Building: In this last phase, each player takes their newly converted pawns and puts ’em to work building temples, occult devices and whatnot to better attract even more pawns. Again players ante up a pawn from their pool and place it in the Pawns space on the board.

The player who won The Not So Great Ritual phase now plays a card from their hand. Whoever holds the next higher card from this same suite then plays that card. In this phase of the turn, the Sufficiently Musty Tome can be worth either 11 or 1, as determined by the player who plays it.

Play continues until the point is reached where no one has the next card because it has either already been played, or is the face up Suite card. The person who has played the last and highest card, then discards the pile of played cards and begins again, playing any card from their hand. This continues until a player runs out of cards. The first player to run out of cards takes all the remaining tokens in the Pawns space, and each player must also pay them 1 token for every card they have left in their hands.

That’s the end of the first turn. Play continues until the first player can no longer supply a pawn in any of the three phases. At that point, the game is over, all players count up their pawns and the player who’s got the most, wins! Want to take a look a the third beta edition, which has much more robust rules descriptions and a printable board? Here you go!

Selling Points

Here’s what’s great about this game if you’re perhaps a publisher with an eye on it.
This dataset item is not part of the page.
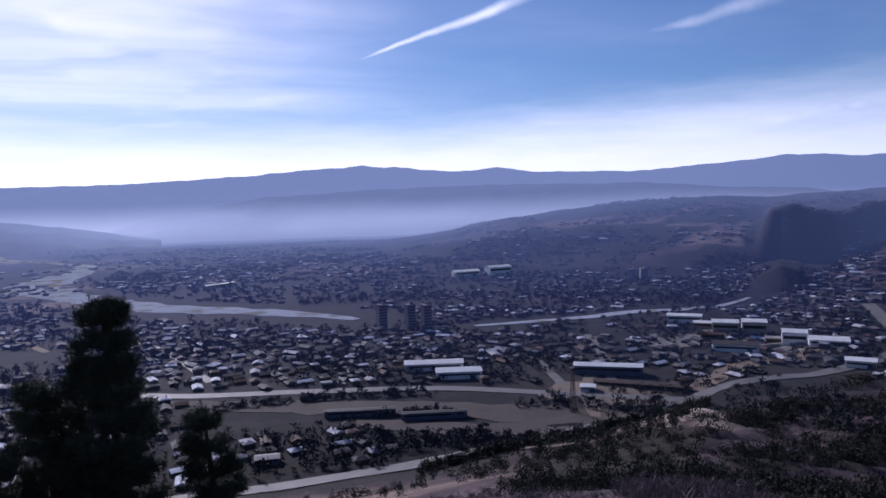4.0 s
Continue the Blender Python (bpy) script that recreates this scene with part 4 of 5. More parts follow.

  • As a currently unpublished board game designer, I’m cheap.
  • The game is a lot of fun!
  • A good mix of skill and bluffing based mechanics, with a slight bit of randomness supplied by the cards.
  • The rules work – 500 years of play testing, and then about six months of double checking my tweaks.
  • 45 minutes for a six player game! Holy filler game Batman!
  • Cthulhu – no licensing, plenty of interest, lots of tentacles.
  • Fairly low production cost. 32 cards, 120 chits, relatively small cardboard playing board.